About the telescope
The 30-meter telescope, located on the Pico Veleta in the Spanish Sierra Nevada, is one of the two radio astronomy facilities operated by IRAM. It is one of the world’s premier single-dish facilities for astronomical research in the millimeter wavelength range.
Built in only four years — from 1980 to 1984 — at an elevation of 2850 meters, it remains to this day one of the largest and most sensitive radio telescopes for tracing millimeter waves.
The 30-meter telescope is one of the most sought-after radio telescopes in the world. Each year, more than 250 astronomers come to Pico Veleta to pursue their scientific projects. In fact, the annual number of submitted proposals is so high that only one third of them can be scheduled.
The observatory operates 24 hours a day every day of the year and includes a control room, from which the telescope is operated, along with living quarters for scientists and IRAM staff.

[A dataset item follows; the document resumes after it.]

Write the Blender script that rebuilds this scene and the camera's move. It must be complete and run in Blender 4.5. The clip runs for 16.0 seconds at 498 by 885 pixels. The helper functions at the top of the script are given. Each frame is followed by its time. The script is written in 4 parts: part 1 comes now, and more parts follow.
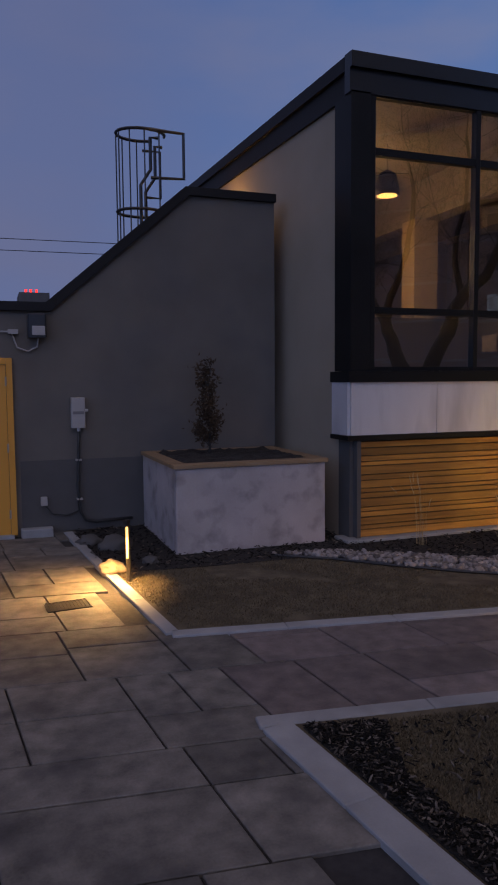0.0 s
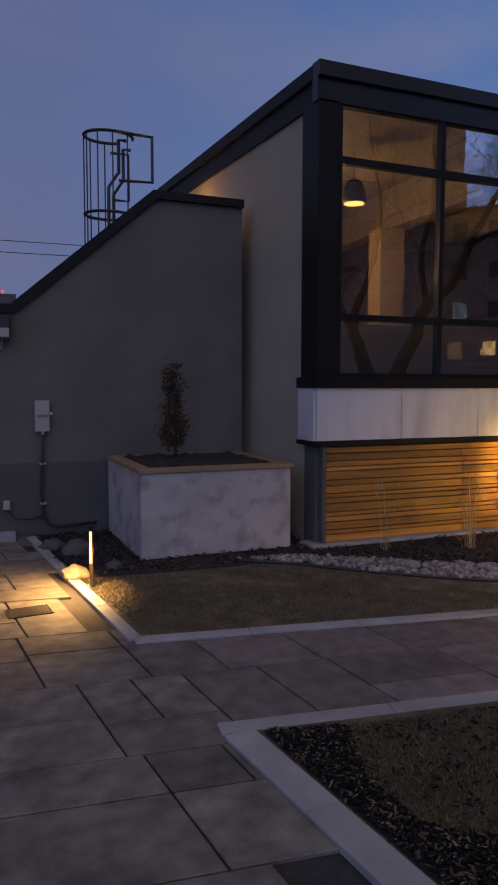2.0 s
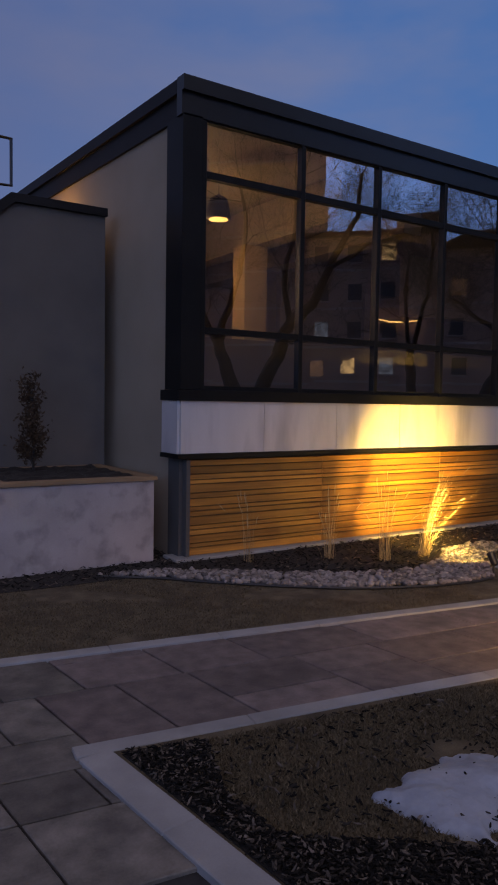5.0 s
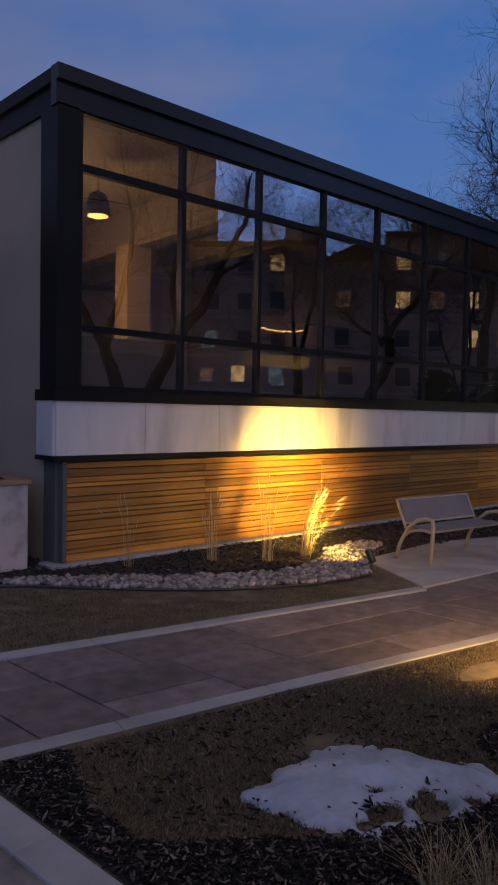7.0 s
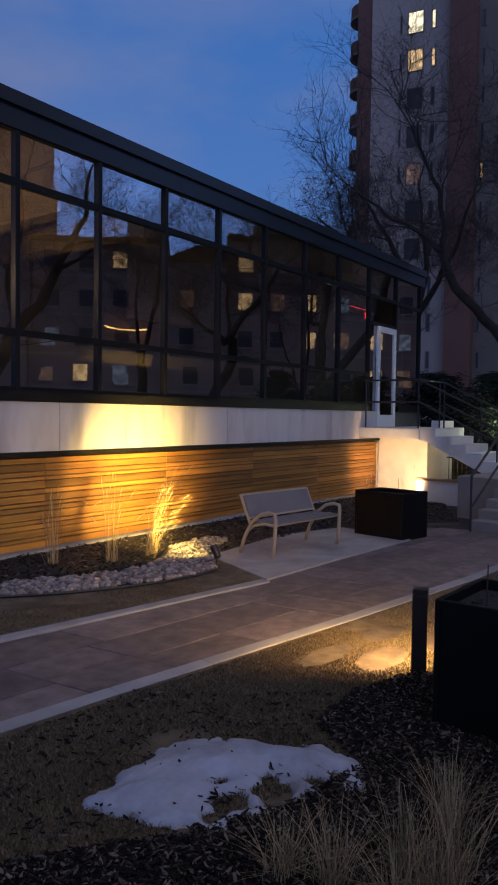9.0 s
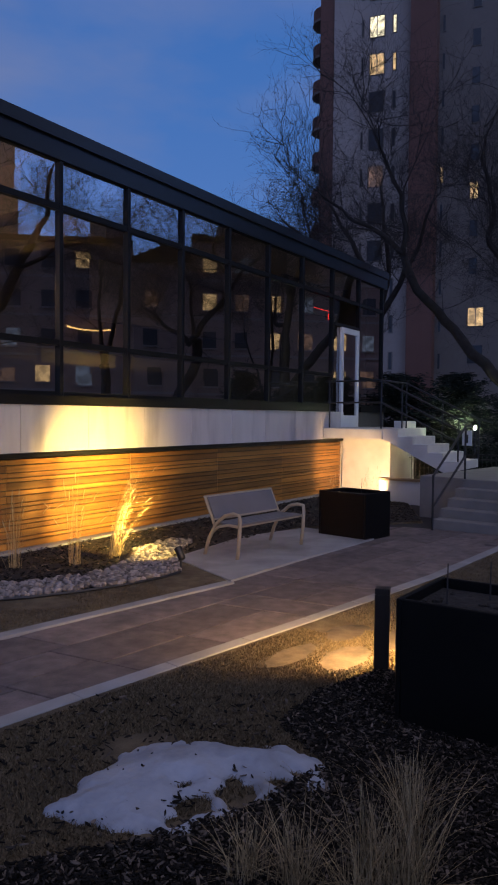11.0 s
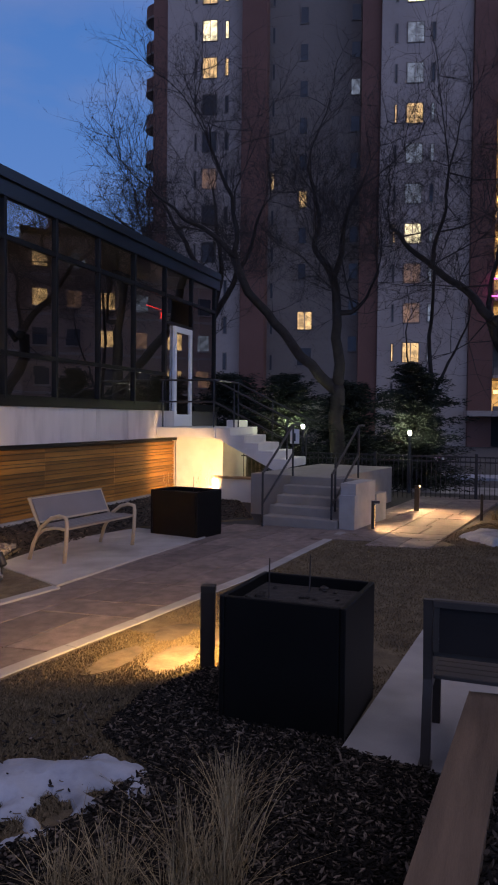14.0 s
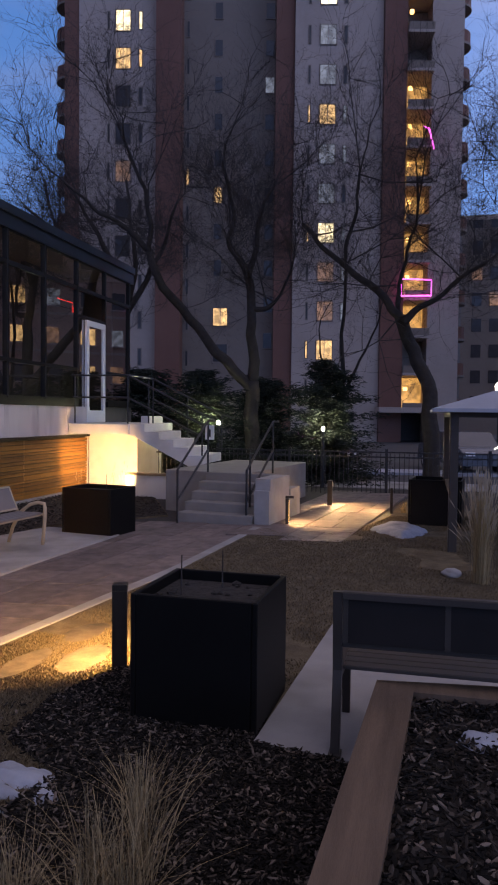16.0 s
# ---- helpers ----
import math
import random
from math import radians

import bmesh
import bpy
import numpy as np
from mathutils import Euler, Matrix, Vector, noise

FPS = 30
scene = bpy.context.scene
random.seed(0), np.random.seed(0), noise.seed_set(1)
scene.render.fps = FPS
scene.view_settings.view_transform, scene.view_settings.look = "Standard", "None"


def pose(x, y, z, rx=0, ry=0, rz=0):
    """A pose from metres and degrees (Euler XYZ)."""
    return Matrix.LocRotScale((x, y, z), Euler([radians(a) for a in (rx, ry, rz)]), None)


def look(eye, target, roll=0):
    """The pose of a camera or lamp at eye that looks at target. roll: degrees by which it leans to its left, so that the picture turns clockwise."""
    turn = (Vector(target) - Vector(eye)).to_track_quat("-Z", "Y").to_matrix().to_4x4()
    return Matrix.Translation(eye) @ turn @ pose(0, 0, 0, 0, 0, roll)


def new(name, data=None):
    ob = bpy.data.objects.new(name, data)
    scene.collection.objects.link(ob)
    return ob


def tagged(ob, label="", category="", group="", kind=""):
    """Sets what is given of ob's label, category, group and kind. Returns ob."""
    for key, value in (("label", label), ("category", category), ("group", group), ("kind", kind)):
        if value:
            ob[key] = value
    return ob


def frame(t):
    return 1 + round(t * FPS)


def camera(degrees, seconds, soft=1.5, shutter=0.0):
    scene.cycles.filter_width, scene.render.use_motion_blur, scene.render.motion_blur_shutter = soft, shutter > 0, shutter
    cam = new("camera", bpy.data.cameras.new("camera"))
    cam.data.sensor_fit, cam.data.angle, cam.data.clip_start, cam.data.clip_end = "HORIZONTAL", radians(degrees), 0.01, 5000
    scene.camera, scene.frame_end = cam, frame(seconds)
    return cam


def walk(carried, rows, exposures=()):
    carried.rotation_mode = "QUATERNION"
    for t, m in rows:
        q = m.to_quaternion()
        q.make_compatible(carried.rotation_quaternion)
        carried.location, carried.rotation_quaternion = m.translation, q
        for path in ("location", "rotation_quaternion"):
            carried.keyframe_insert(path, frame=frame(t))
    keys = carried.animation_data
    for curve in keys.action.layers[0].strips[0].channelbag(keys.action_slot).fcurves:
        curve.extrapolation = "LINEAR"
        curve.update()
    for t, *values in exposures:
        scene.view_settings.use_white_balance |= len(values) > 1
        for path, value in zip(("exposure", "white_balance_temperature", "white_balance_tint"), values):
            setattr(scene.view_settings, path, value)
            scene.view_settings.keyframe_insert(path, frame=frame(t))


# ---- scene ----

- Pico Veleta, Sierra Nevada, Spain
- 2850 meters
- Longitude / Latitude
- 03:23:33.7 W / 37:03:58.3 N
- Number of antennas
- Atenna diameter
- 30 meters
- Antenna weight
- 800 tons
- Antenna mount
- Alt-azimuth, steel on concrete pedestal
- Dish panels
- 420 aluminium panels on honeycomb back-structure
- Secondary mirror diameter
- 2 meters
- Surface precision
- 55 microns
- Tracking precision
- < 1/3600° (less than one arcsecond)
- Frequencies / wavelenghts
- 80 to 370 GHz / 3 to 0.8 millimeters
How it works
The telescope is a classic single dish parabolic antenna, which allows the exploration of extended cosmic objects such as nearby galaxies and interstellar clouds.
Due to its large surface and it’s unique wide-angle camera, the 30-meter telescope is unrivalled in its sensitivity and is well adapted to detect weak sources.
It is equipped with a suite of highly specialized and sensitive, multi-pixel cameras. By pointing the telescope towards a celestial source, and then by scanning and tracking the source, astronomers can generate wide-coverage radio images — whether of complete galaxies or regions of star formation in the Milky Way. With its unique ability to observe simultaneously at several wavelengths, the telescope can produce multiple images.
Three fun facts to better grasp the precision and power of the 30-meter telescope.
Heavier than a full Airbus A380
The 30-meter antenna weighs about 800 tons which is more than an Airbus A380 (which weighs about 618 tons) or a Boeing 747 (which weighs about 300 tons)
Adjusted to the width of a human hair
The surface of the 30-meter parabola is adjusted to a precision of 55 micrometers, corresponding to the width of a human hair.
Full 400 degrees rotation to follow cosmic sources
The 30m telescope can turn over 400 degrees to follow the night sky. Several kilometers of cables are housed in a spiral construction inside the antenna to prevent the cables from getting tangled.